I think this may only apply in the DevTools app though. Kibana should automatically handle the JSON escaping for your scripted fields. If you put the same script in a Kibana scripted field, what error do you get when you run a query in Discover? (if the error format in the UI isn't very readable, you can also grab it from the network tab in your browser's devtools, look for the _msearch request).


(Pavel) #9

Hi Bargs,
This strange behavior
Well take it as it is.
By the way, this rule is valid not only in DevTool, elasticsearch also requires double backslash

Request:

curl -XGET "http://localhost:9200/ntopng-*/_search" -H 'Content-Type: application/json' -d'
{
  "_source": ["HTTP_HOST"],
  "query" : {
        "term" : { "L7_PROTO_NAME.keyword" : "HTTP" }
    },
  "script_fields": {
    "test1": {
      "script": "if (doc[\"HTTP_HOST.keyword\"].value != null){ def m = /([a-zA-Z_0-9]+\.[a-zA-Z_0-9]+)$/.matcher(doc[\"HTTP_HOST.keyword\"].value); if (m.matches ()) { return m.group (1) } else { return \"no match\" } } else { return \"NULL\"}"
    }
  }
}'

Response:

{"error":{"root_cause":[{"type":"json_parse_exception","reason":"Unrecognized character escape '.' (code 46)\n at [Source: org.elasticsearch.transport.netty4.ByteBufStreamInput@7df29cde; line: 9, column: 90]"}],"type":"json_parse_exception","reason":"Unrecognized character escape '.' (code 46)\n at [Source: org.elasticsearch.transport.netty4.ByteBufStreamInput@7df29cde; line: 9, column: 90]"},"status":500}

When using an expression with a double backslash, I do not get any errors, but not the fields are not parsed.
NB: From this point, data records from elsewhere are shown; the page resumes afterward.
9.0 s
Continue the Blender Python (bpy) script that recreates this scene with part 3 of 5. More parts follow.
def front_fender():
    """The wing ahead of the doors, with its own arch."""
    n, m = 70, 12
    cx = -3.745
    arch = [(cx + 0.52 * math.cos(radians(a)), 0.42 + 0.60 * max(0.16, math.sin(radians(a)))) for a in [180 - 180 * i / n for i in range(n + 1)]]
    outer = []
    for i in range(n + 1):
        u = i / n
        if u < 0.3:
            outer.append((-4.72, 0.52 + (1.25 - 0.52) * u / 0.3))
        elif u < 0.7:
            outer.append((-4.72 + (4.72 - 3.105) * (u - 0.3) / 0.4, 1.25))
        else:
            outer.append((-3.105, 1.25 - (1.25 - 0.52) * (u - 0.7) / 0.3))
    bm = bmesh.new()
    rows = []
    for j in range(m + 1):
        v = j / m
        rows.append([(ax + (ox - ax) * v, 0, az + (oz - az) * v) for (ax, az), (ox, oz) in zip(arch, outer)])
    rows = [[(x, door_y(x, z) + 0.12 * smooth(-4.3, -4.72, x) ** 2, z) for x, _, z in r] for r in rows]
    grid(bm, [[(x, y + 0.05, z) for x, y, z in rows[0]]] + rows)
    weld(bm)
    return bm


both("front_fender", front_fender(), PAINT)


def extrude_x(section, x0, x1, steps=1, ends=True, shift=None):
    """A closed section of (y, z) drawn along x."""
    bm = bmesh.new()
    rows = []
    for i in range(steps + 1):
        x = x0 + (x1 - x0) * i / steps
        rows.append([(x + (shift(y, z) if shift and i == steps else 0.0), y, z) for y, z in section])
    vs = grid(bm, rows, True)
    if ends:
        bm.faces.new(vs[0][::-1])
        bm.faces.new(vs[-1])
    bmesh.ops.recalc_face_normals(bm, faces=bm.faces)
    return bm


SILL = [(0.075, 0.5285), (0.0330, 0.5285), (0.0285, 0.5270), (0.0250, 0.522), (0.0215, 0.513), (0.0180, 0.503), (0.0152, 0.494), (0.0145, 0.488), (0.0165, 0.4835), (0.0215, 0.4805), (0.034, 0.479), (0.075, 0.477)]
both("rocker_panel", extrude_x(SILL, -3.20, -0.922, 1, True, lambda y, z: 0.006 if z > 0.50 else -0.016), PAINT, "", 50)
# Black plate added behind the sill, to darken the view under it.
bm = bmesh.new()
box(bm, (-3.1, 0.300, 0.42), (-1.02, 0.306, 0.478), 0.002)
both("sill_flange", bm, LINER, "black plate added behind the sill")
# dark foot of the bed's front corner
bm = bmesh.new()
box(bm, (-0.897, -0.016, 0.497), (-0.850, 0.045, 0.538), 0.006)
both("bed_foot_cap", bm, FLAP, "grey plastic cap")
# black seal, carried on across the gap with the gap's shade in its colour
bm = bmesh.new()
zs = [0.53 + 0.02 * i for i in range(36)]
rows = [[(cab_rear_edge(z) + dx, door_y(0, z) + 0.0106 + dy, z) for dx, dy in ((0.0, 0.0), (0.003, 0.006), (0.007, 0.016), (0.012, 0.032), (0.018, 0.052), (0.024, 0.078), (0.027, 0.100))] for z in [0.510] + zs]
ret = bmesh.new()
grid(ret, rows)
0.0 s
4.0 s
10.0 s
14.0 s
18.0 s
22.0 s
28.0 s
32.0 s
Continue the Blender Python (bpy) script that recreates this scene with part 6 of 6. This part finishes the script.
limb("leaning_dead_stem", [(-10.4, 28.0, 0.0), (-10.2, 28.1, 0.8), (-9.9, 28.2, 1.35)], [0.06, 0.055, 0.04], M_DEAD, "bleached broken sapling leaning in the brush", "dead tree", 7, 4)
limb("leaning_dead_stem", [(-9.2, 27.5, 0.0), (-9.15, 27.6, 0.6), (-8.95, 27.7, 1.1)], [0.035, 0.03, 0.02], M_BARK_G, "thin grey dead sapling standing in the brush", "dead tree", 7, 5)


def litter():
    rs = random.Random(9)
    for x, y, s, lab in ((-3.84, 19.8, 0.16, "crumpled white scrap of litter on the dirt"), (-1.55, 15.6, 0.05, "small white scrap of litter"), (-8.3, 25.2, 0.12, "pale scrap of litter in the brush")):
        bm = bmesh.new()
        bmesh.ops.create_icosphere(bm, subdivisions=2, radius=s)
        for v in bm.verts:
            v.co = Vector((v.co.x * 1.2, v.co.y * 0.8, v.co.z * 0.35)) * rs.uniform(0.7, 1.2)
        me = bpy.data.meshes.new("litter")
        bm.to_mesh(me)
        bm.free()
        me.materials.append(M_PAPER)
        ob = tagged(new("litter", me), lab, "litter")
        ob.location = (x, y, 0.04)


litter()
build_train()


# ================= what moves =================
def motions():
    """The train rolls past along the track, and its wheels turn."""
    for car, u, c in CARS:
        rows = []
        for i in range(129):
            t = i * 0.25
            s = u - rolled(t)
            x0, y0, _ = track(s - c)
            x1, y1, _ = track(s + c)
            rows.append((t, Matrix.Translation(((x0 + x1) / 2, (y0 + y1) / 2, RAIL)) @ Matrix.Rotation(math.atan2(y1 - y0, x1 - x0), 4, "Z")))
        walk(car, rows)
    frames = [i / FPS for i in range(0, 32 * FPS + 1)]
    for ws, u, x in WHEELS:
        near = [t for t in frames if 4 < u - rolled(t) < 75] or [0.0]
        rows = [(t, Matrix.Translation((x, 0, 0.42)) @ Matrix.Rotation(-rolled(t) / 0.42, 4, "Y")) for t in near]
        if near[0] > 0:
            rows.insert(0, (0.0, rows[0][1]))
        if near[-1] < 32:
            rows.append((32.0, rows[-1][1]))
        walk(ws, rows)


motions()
For example:

curl -XGET "http://localhost:9200/ntopng-*/_search" -H 'Content-Type: application/json' -d'
{
  "_source": ["HTTP_HOST"],
  "query" : {
        "term" : { "L7_PROTO_NAME.keyword" : "HTTP" }
    },
  "script_fields": {
    "test1": {
      "script": "if (doc[\"HTTP_HOST.keyword\"].value != null){ def m = /([a-zA-Z_0-9]+\\.[a-zA-Z_0-9]+)$/.matcher(doc[\"HTTP_HOST.keyword\"].value); if (m.matches ()) { return m.group (1) } else { return \"no match\" } } else { return \"NULL\"}"
    }
  }
}'

Response:

{
  "took": 5,
  "timed_out": false,
  "_shards": {
    "total": 25,
    "successful": 25,
    "skipped": 0,
    "failed": 0
  },
  "hits": {
    "total": 230282,
    "max_score": 3.6334908,
    "hits": [
      {
        "_index": "ntopng-2018.01.23",
        "_type": "ntopng",
        "_id": "VF7GIGEBjdV4feqd0IhT",
        "_score": 3.6334908,
        "_source": {
          "HTTP_HOST": "hs.enforta.ru"
        },
        "fields": {
          "test1": [
            "no match"
          ]
        }
      },
      {
        "_index": "ntopng-2018.01.23",
        "_type": "ntopng",
        "_id": "IF7HIGEBjdV4feqdoo9H",
        "_score": 3.6334908,
        "_source": {
          "HTTP_HOST": "portal.domru.loc"
        },
        "fields": {
          "test1": [
            "no match"
          ]
        }
      },

This is logical, because the given expression with a double backslash is not correct

My brain boils


(Matt Bargar) #10

@htechno I don't think the double backslash is the reason the regex doesn't match. When ES parses the JSON it unescapes the string so the script that Painless compiles doesn't contain double backslashes.

I played around with your script a bit and I think I see the problem. If you look at the Matcher docs you'll see that the matches method attempts to match the entire string against the pattern. The find method in contrast is capable of matching a subsection of the string. So try creating a scripted field based on the following script, switching out matches for find:

if (doc["HTTP_HOST.keyword"].value != null) { 
  def m = /([a-zA-Z_0-9]+\.[a-zA-Z_0-9]+)$/.matcher(doc["HTTP_HOST.keyword"].value); 
  if (m.find()) { return m.group(1) } 
  else { return "no match" } 
} 
else { return "NULL"}

(Pavel) #11

@Bargs You're right.
You are my savior!
+100 to Karma


(Matt Bargar) #12

Glad I could help!


(system) #13

This topic was automatically closed 28 days after the last reply. New replies are no longer allowed.